Flush with that success, Polanski immediately, permanently moved to work in the West. It would take Skolimowski a few years to follow (at which point his erstwhile collaborator provided entree to full-on Swinging London). His first three features, all playing in the PFA series, were near-plotless, absurdist, autobiographical reflections of youthful impatience with the stasis of life in a fossilized system. Identification Marks: None (1964), the interconnected Walkover (1966) and that same year's Barrier demonstrated a precocious mastery of B&W imagery, quicksilver mood shifts and arresting experimental-theatre juxtapositions.

Barrier attracted enough international attention to make Skolimoski a hot commodity abroad—fortunately so, since his final Communist-era Polish film Hands Up! was seized and banned in 1967 by a government no longer amused by the criticisms of its cinematic young turks. (It remained unseen until 1981, when the director heightened its surrealism by adding footage shot much later with name western actors.) As far as can be ascertained, that year's Belgian Le Depart was a lighter take on the restless-youth theme of his home-turf films, borrowing Truffaut's muse Jean-Pierre Leaud to play a beautician/would-be racecar driver in Brussels.

Like most expat directors back then, Skolimowski made a few “Europuddings”—international co-productions intended to appeal to all markets, but which often wound up appealing to none—albeit ones energized by his zest for impudence. 1970's Conan Doyle-derived period war satire The Adventures of Gerard and 1972's Nabokov-based farce King, Queen, Knave (playing the PFA) fit that mold, as did (much later) 1989's Torrents of Spring, a more serious-minded Turgenev adaptation. (Skolimowski obviously has superb literary tastes.)

In the middle, and clearly more rewarding for both maker and viewer, was Deep End—an odd, caustic, finally tragic look at the grubby side of “swinging” London, where the director lived for many years. His hormonally crazed adolescent hero, surrounded by porn emporiums and horny middle-aged women, goes a little berserk obsessing over his public pool coworker (ex-Beatle girlfriend Jane Asher), an archetypal “smashing bird” with a less-than-smashing private life. It's a simple-in-outline coming of age story that's anything but simple in execution, and whose original soundtrack by Cat Stevens and Can revealed a filmmaker as assertive about soundtrack choices as visual compositions.

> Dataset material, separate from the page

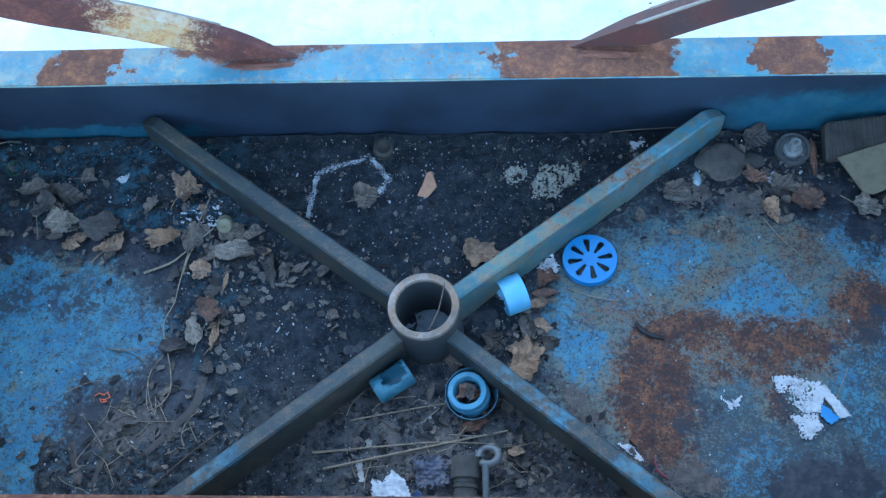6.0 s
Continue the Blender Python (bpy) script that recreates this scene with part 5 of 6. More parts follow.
# dry straws and twigs
def stalk(way, material, r=0.0013, label="dry straw stalk lying across the litter", lift=0.004, flat=1.0):
    pts = [Vector((*p, 0)) for p in way]
    fine = []
    for i in range(len(pts) - 1):
        p0, p1, p2, p3 = pts[max(i - 1, 0)], pts[i], pts[i + 1], pts[min(i + 2, len(pts) - 1)]
        for s in np.linspace(0, 1, 6, endpoint=False):
            fine.append(0.5 * (2 * p1 + (p2 - p0) * s + (2 * p0 - 5 * p1 + 4 * p2 - p3) * s ** 2 + (3 * p1 - p0 - 3 * p2 + p3) * s ** 3))
    fine.append(pts[-1])
    n = len(fine)
    z = [on_soil(p.x, p.y) for p in fine]
    for i, p in enumerate(fine):
        near = z[max(0, i - 3):i + 4]
        p.z = max(near) * 0.6 + sum(near) / len(near) * 0.4 + lift * (0.3 + 0.7 * math.sin(math.pi * i / (n - 1))) + r * 0.6
    section = [(u * flat, v) for u, v in round_section(r, 6)]
    return tagged(part("straw", sweep(bmesh.new(), fine, section, scale=list(np.linspace(1, 0.55, n))), material, None, smooth=True), label, "straw", "straws in the tray")


for way, r in ((((-0.275, 1.369), (-0.168, 1.394), (-0.006, 1.432)), 0.0021), (((-0.294, 1.394), (-0.169, 1.406), (-0.096, 1.412), (0.0, 1.411)), 0.0014), (((-0.241, 1.442), (-0.171, 1.456), (-0.098, 1.47)), 0.0014),
               (((-0.209, 1.458), (-0.189, 1.475), (-0.14, 1.482)), 0.0013), (((-0.607, 1.689), (-0.565, 1.706), (-0.538, 1.731)), 0.0024), (((-0.541, 1.686), (-0.527, 1.731), (-0.498, 1.769)), 0.0018),
               (((0.398, 1.791), (0.421, 1.753), (0.444, 1.73)), 0.0007), (((0.086, 1.665), (0.124, 1.65), (0.164, 1.644)), 0.0009), (((0.159, 1.95), (0.23, 1.955), (0.3, 1.957)), 0.0009), (((-0.922, 1.939), (-0.88, 1.945)), 0.001)):
    stalk(way, STRAW, r)
stalk(((-0.514, 1.825), (-0.531, 1.754), (-0.541, 1.686), (-0.546, 1.637), (-0.557, 1.594), (-0.535, 1.528), (-0.528, 1.487), (-0.543, 1.463), (-0.56, 1.461), (-0.566, 1.515), (-0.547, 1.549)), STRAW, 0.0012, "long thin dry stalk curled in a loop")
for way, r in ((((-0.439, 1.424), (-0.484, 1.381), (-0.527, 1.337)), 0.0018), (((-0.004, 1.477), (0.038, 1.448), (0.068, 1.42)), 0.0015), (((-0.006, 1.393), (0.038, 1.362)), 0.0017), (((-0.13, 1.44), (-0.106, 1.463)), 0.001), (((-0.084, 1.412), (-0.061, 1.445)), 0.001),
               (((-0.58, 1.383), (-0.591, 1.391), (-0.59, 1.399)), 0.0014), (((-0.825, 1.821), (-0.812, 1.785), (-0.806, 1.756)), 0.001), (((-0.007, 1.948), (-0.033, 1.873), (-0.069, 1.78)), 0.0009), (((0.495, 1.539), (0.461, 1.47)), 0.0008)):
    stalk(way, TWIG if r > 0.0016 or r == 0.0009 else STRAW, r, "thin dry twig lying in the tray")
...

Then, nothing until 1978's The Shout, a gloriously unsettling curiosity based on a 1927 Robert Graves story. Alan Bates played a menacing stranger who shows up claiming powers learned from Australian aboriginals—he can kill with his shout—and proceeds to wreak all havoc with the marriage of John Hurt and Susannah York. This apparently supernatural tale is framed by Bates as an asylum inmate relating it during a cricket match to a visitor (none other than Rocky Horror's Tim Curry). Is it all a madman's delusion, a mind game played at the visitor's expense, or what? Macabre and slyly bemused, The Shout is a teasing enigma that rewards repeat viewings.

Skolimowski had his biggest commercial success with 1982's Moonlighting, though one can hardly imagine its delicately ironic seriocomedy would do so well today. Jeremy Irons is cast as the sole English-speaking member of a Polish construction team sneaked into London for illegal temporary remodeling work, then stranded there when their home government shuts its borders in order to shut down the Solidarity movement. As is often the case in this director's work, the protagonists' plight grows more absurd as it turns more desperate.

The next decade was one sufficient to make a filmmaker turn to painting. Success is the Best Revenge was a whirlwind satirical fantasia about expat art-making itself, Skolimowski firing on all cylinders but the movie itself subsequently muzzled—all prints purportedly confiscated by a bank years ago. Nor were the fates of 1985's The Lightship (a sort of existential action flick with Robert Duvall and Klaus Maria Brandauer), aforementioned Torrents of Spring, or 1991's 30 Door Key (blond, English-accented Crispin Glover in a baroque version of the Polish boarding-school cult novel Ferdydurke) any happier. None of these are in the PFA series; good luck finding them elsewhere.

Then out of the blue in 2008 there was Four Nights with Anna—a grotesque black comedy streaked with suspense and pathos, about a crematorium worker criminally obsessed with his voluptuous neighbor. Like the director's best, it was small, unique, arrestingly crafted, provoking...and hardly seen, beyond the festival circuit.

Having once run off the road himself on a dangerous patch near a “secret” airstrip delivering prisoners to a CIA “black ops” prison/interrogation site in the Polish countryside, Skolimowski pondered just how easily an icy vehicular accident could unleash such captives. He figured to make Essential Killing basically in his own current backyard, like Anna. But longtime producer friend Jeremy Thomas persuaded him to expand its scope considerably—resulting in a 72-year-old filmmaker shooting a wordless survival adventure in Israel as well as northern Europe, amidst temperatures sometimes 35 below zero, his lead actor playing scenes barefoot in the snow.

Essential Killing became the first movie in Venice Festival history to buck traditional rules by winning two awards (Gallo's acting nod as well as the Special Jury Prize). Given the hot-button concept, narrative ambiguity and moral ambivalence alone—not to mention its immersive fascination as pure cinema—should have made it a slam-dunk for at least limited arthouse release in the U.S.

But no. The ever-unpredictable Skolimowski keeps changing with each film. Yet it seems as far as his relation with the industry he marginally inhabits goes, some things will never change.